_Data:_
....................

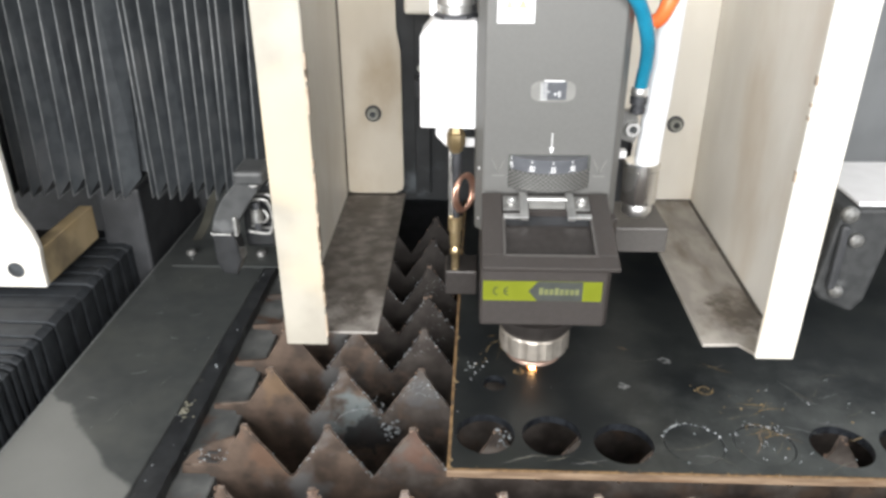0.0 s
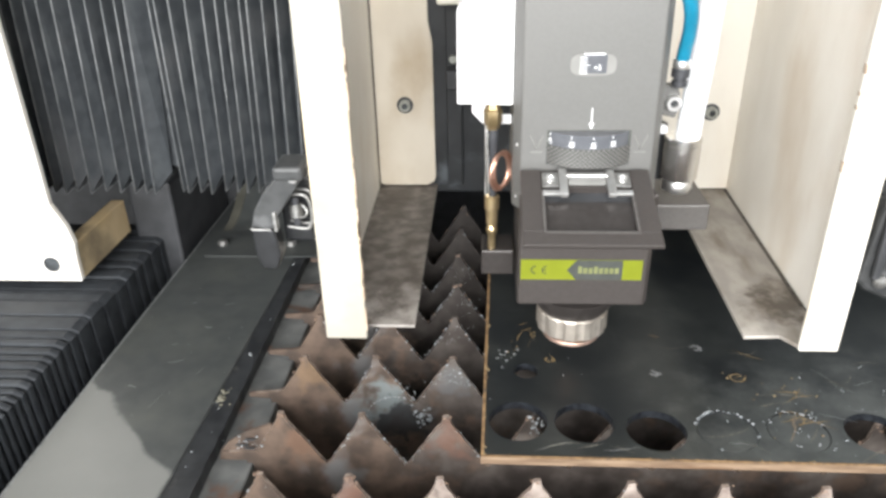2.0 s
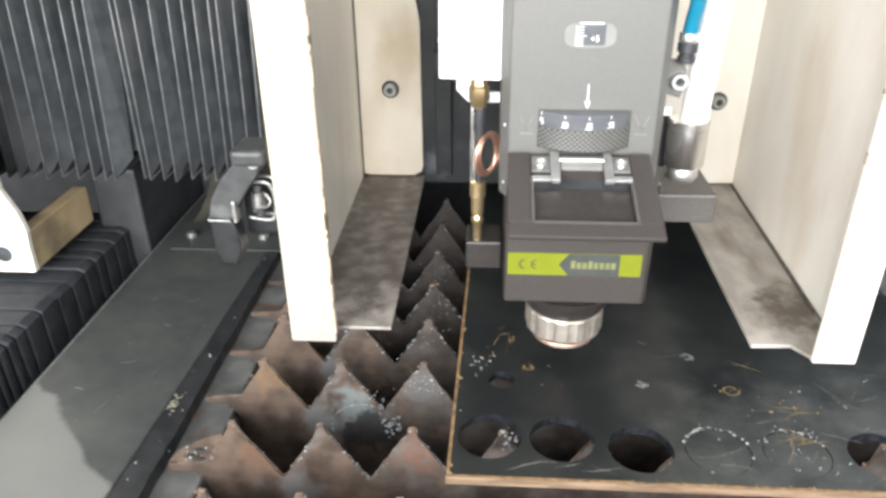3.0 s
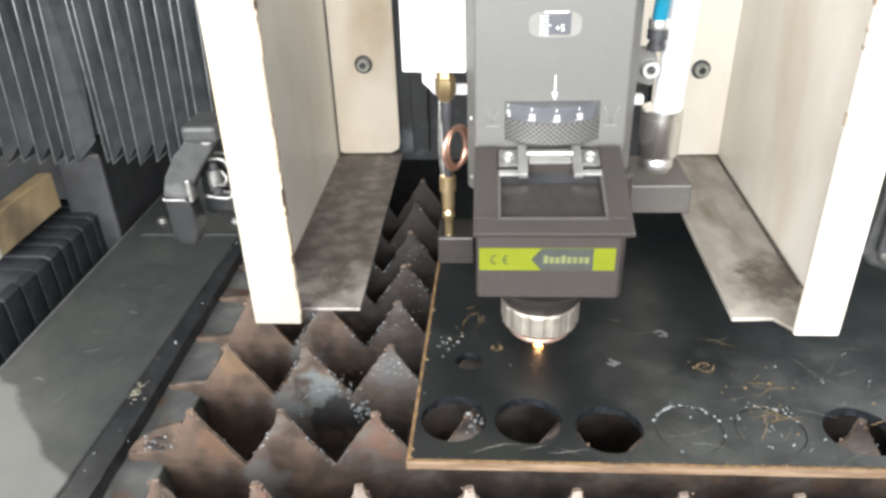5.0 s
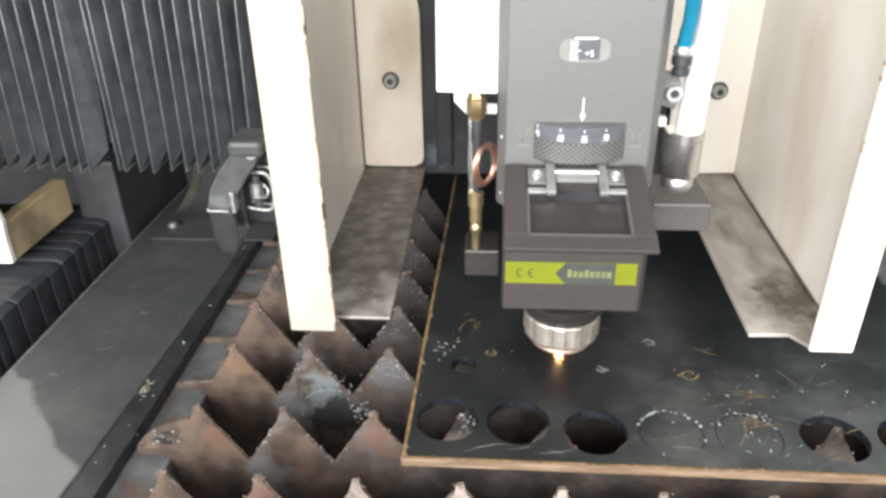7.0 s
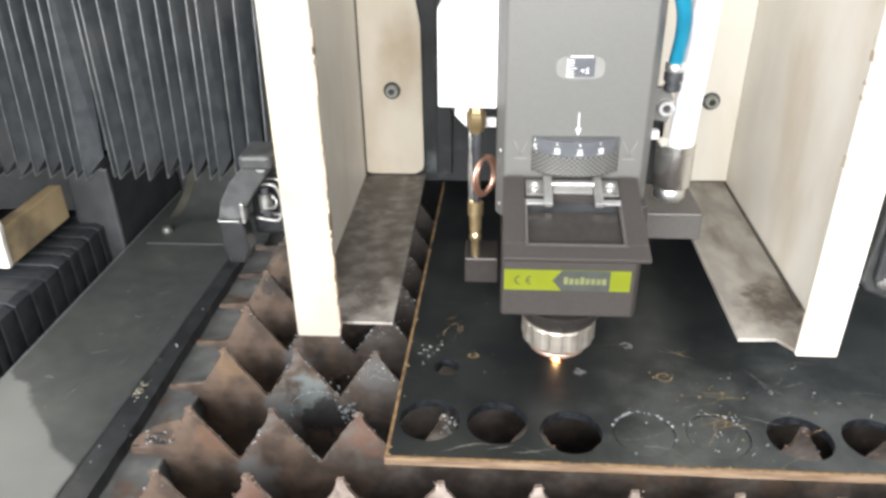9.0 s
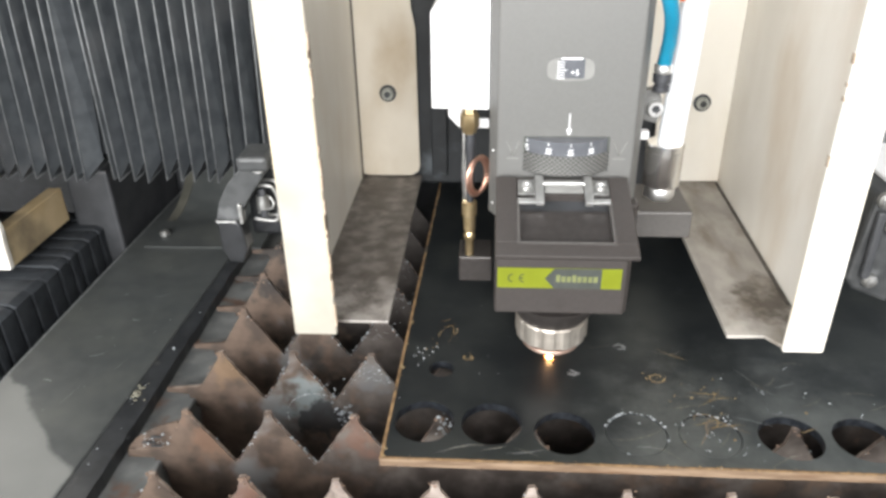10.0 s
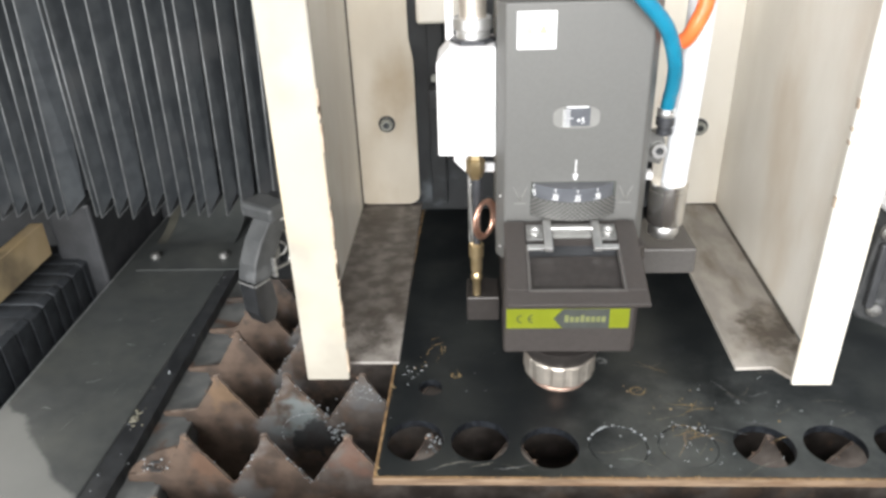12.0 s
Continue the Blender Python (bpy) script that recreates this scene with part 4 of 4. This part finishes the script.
    under = [(0.066, 0.1605), (0.1056, 0.1745), (0.1056, 0.1500), (0.095, 0.1490), (0.072, 0.1560)]
    part("drawer_body", prism(under, "x", 0.0700, 0.1590, 0.001), HEAD_LOW, t)
    part("hinge_bar", sloped(-0.0150, 0.0130, 0.0585, 0.0715, 0.0021, 0.0050, 0.0008), ENGRAVED, t, "grey hinge bar")
    pin = turned([(0.0016, -0.0160), (0.0016, 0.0140)], (0, 0.0655, 0.0060), 12, "x")
    pin.transform(m)
    part("hinge_pin", pin, HINGE, t, "bright hinge pin")
    for s_, inner, outer in ((-1, -0.0156, -0.0343), (1, 0.0134, 0.0312)):
        wide = inner + 0.0062 * s_
        arm = sloped(min(inner, wide), max(inner, wide), 0.0452, 0.0745, 0.0022, 0.0062, 0.0008)
        sloped(min(wide, outer), max(wide, outer), 0.0452, 0.0500, 0.0036, 0.0062, 0.0008, bm=arm)
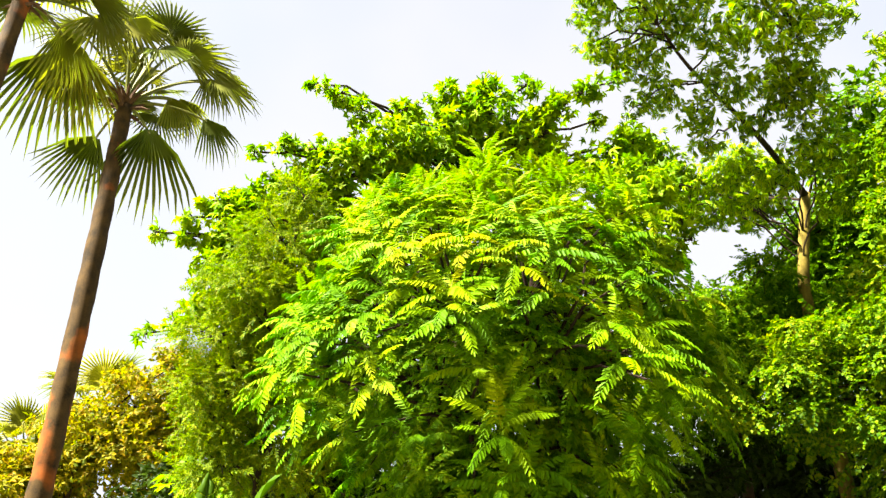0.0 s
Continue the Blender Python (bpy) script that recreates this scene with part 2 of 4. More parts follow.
def smooth(points, steps=6):
    """A smooth line through a few points."""
    p = np.asarray(points, float)
    q = np.concatenate([[2 * p[0] - p[1]], p, [2 * p[-1] - p[-2]]])
    out = []
    for i in range(1, len(q) - 2):
        for s in np.arange(steps) / steps:
            out.append(0.5 * (2 * q[i] + (q[i + 1] - q[i - 1]) * s + (2 * q[i - 1] - 5 * q[i] + 4 * q[i + 1] - q[i + 2]) * s ** 2
                              + (3 * q[i] - q[i - 1] - 3 * q[i + 1] + q[i + 2]) * s ** 3))
    return np.array(out + [p[-1]])


def oriented(pos, fwd, up):
    y = unit(fwd)
    x = unit(np.cross(y, up))
    z = np.cross(x, y)
    return x, y, z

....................

_Work required:_
Omit the pictures and reproduce the listing exactly.

_Response below:_
0.0 s
2.0 s
3.0 s
5.0 s
7.0 s
9.0 s
10.0 s
12.0 s
Continue the Blender Python (bpy) script that recreates this scene with part 4 of 4. This part finishes the script.
    under = [(0.066, 0.1605), (0.1056, 0.1745), (0.1056, 0.1500), (0.095, 0.1490), (0.072, 0.1560)]
    part("drawer_body", prism(under, "x", 0.0700, 0.1590, 0.001), HEAD_LOW, t)
    part("hinge_bar", sloped(-0.0150, 0.0130, 0.0585, 0.0715, 0.0021, 0.0050, 0.0008), ENGRAVED, t, "grey hinge bar")
    pin = turned([(0.0016, -0.0160), (0.0016, 0.0140)], (0, 0.0655, 0.0060), 12, "x")
    pin.transform(m)
    part("hinge_pin", pin, HINGE, t, "bright hinge pin")
    for s_, inner, outer in ((-1, -0.0156, -0.0343), (1, 0.0134, 0.0312)):
        wide = inner + 0.0062 * s_
        arm = sloped(min(inner, wide), max(inner, wide), 0.0452, 0.0745, 0.0022, 0.0062, 0.0008)
        sloped(min(wide, outer), max(wide, outer), 0.0452, 0.0500, 0.0036, 0.0062, 0.0008, bm=arm)
0.0 s
Continue the Blender Python (bpy) script that recreates this scene with part 2 of 4. More parts follow.
def smooth(points, steps=6):
    """A smooth line through a few points."""
    p = np.asarray(points, float)
    q = np.concatenate([[2 * p[0] - p[1]], p, [2 * p[-1] - p[-2]]])
    out = []
    for i in range(1, len(q) - 2):
        for s in np.arange(steps) / steps:
            out.append(0.5 * (2 * q[i] + (q[i + 1] - q[i - 1]) * s + (2 * q[i - 1] - 5 * q[i] + 4 * q[i + 1] - q[i + 2]) * s ** 2
                              + (3 * q[i] - q[i - 1] - 3 * q[i + 1] + q[i + 2]) * s ** 3))
    return np.array(out + [p[-1]])


def oriented(pos, fwd, up):
    y = unit(fwd)
    x = unit(np.cross(y, up))
    z = np.cross(x, y)
    return x, y, z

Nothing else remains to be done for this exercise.